Peg Luke’s Celtic Lightshow: A Hymn Reborn with Fire, Faith, and Flute

Peg Luke doesn’t reinterpret hymns—she reinvents them with a kind of reverent defiance. With “My Faith Looks Up”, the multi-award-nominated artist doesn’t just dip into tradition; she sets it spinning with Irish fire and ethereal grace.

The track opens like a breeze off the Irish coast—gentle, mysterious, and alive with purpose. Uilleann pipes wail in that unmistakable, soul-tugging way, grounding the piece in Celtic earthiness. Then the bodhrán kicks in, heartbeat-steady, pushing it forward like a pilgrimage in motion. But this isn’t about folklore—it’s about faith, personal and raw, refracted through years of isolation, resilience, and deep spiritual reckoning.

For Luke, this isn’t just a song. It’s survival. Diagnosed with an autoimmune disease and navigating the isolating fog of the pandemic, Luke used solitude not as a wall, but as a well. You can hear that depth. “My Faith Looks Up” feels like someone walking out of a long tunnel and finding sky—faith not as doctrine, but as light.

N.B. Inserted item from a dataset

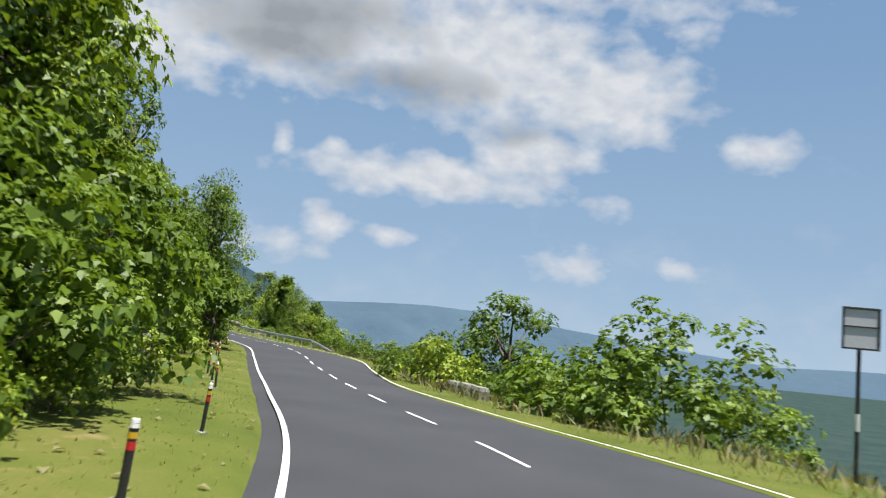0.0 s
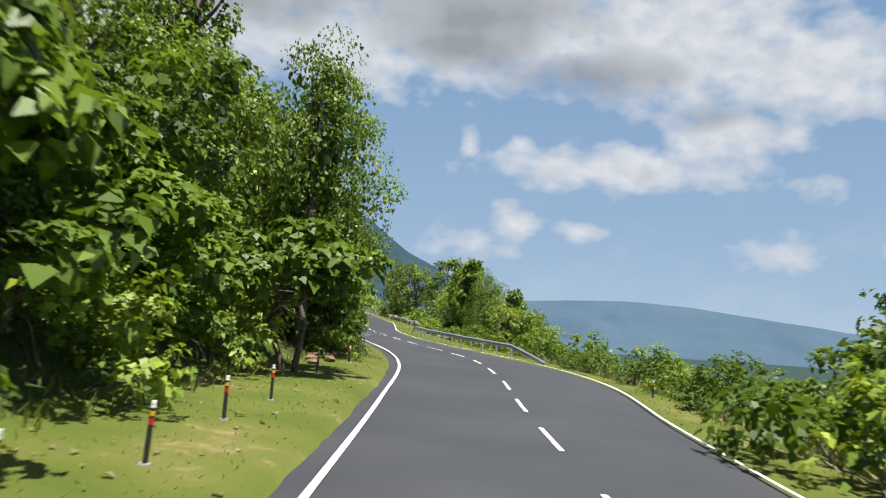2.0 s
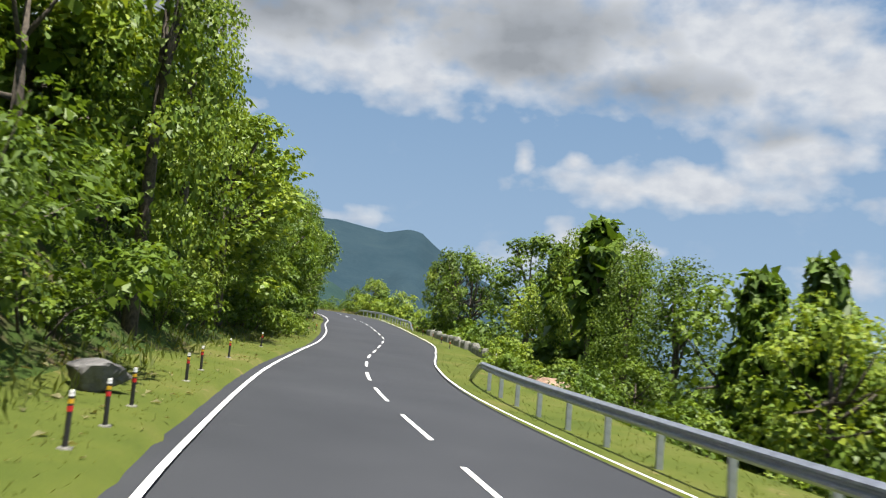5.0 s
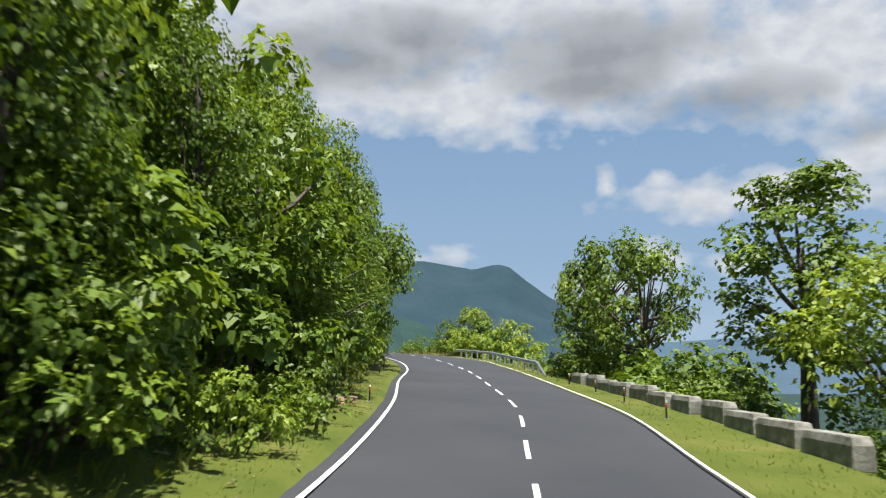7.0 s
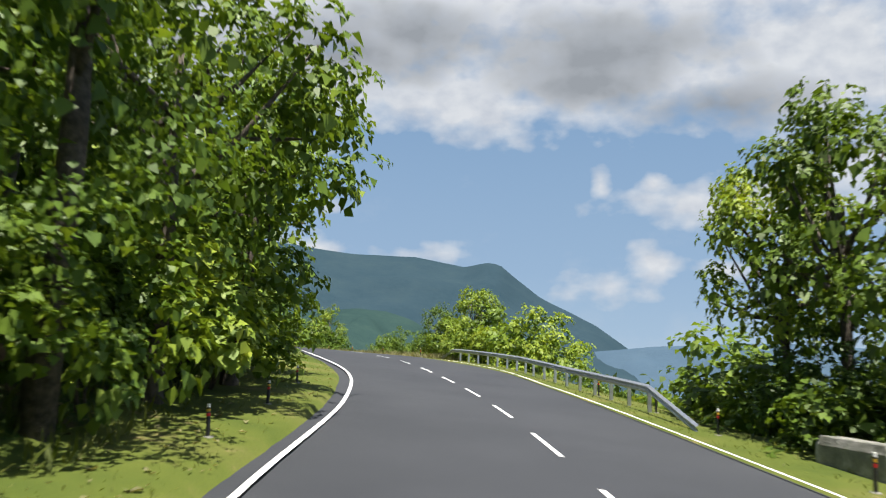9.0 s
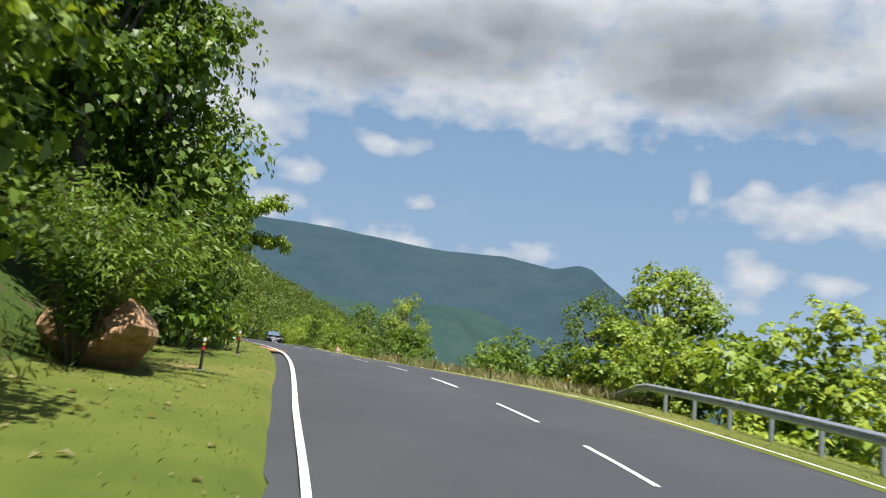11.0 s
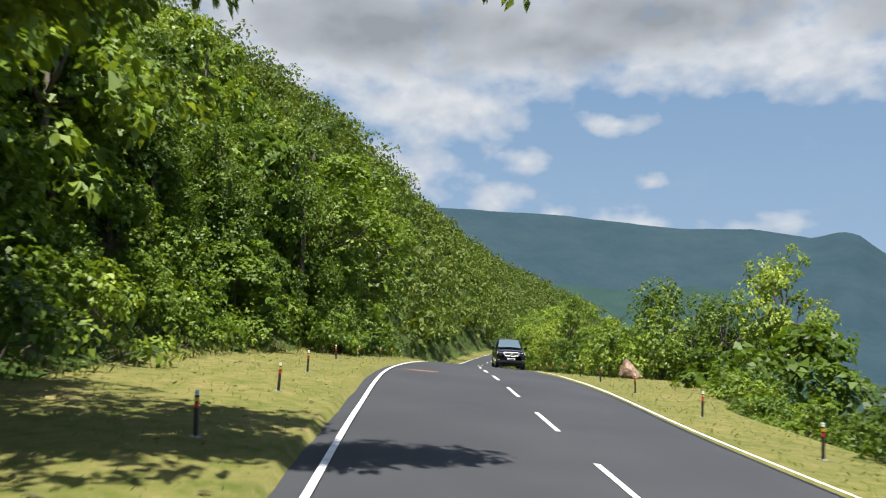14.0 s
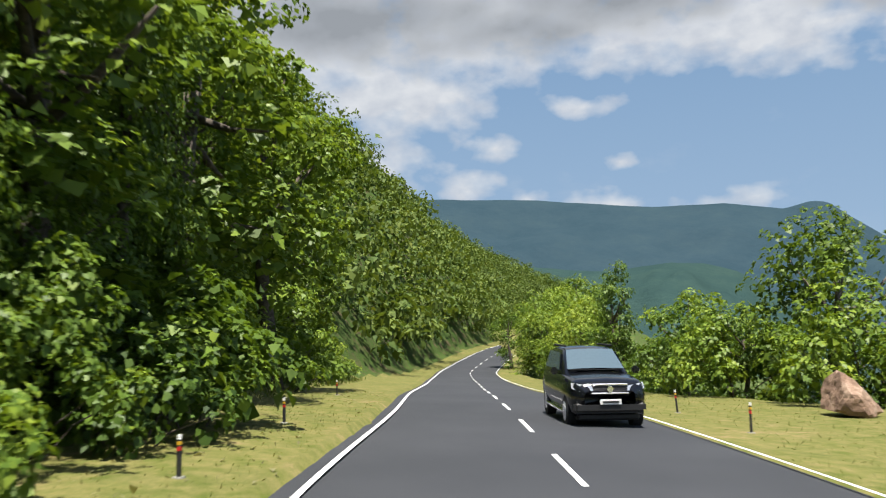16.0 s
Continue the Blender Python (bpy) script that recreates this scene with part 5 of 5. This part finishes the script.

Her hallmark flute dances through the arrangement—not flashy, not ornamental, but guiding. It’s the prayer you hum under your breath when words don’t work anymore. And just when the song feels ready to float off completely, the percussion tethers it back to the ground, to history, to the human need to move, to feel, to dance.

Peg Luke‘s decision to restructure the original hymn’s lyrics—shuffling the verses to create a more emotionally potent arc—is quietly brilliant. It’s not about making it “better.” It’s about telling her version of the story. One that rises, breaks, and lifts again.

Where many sacred music artists lean into rigidity, Peg Luke moves with instinct. She’s not bound to tradition—she communes with it. And somehow, by pairing ancient words with modern pulse, she delivers a hymn that feels more alive than ever.

This is not just a revival. It’s a resurrection in real time—with green hills, golden light, and a flute leading the way.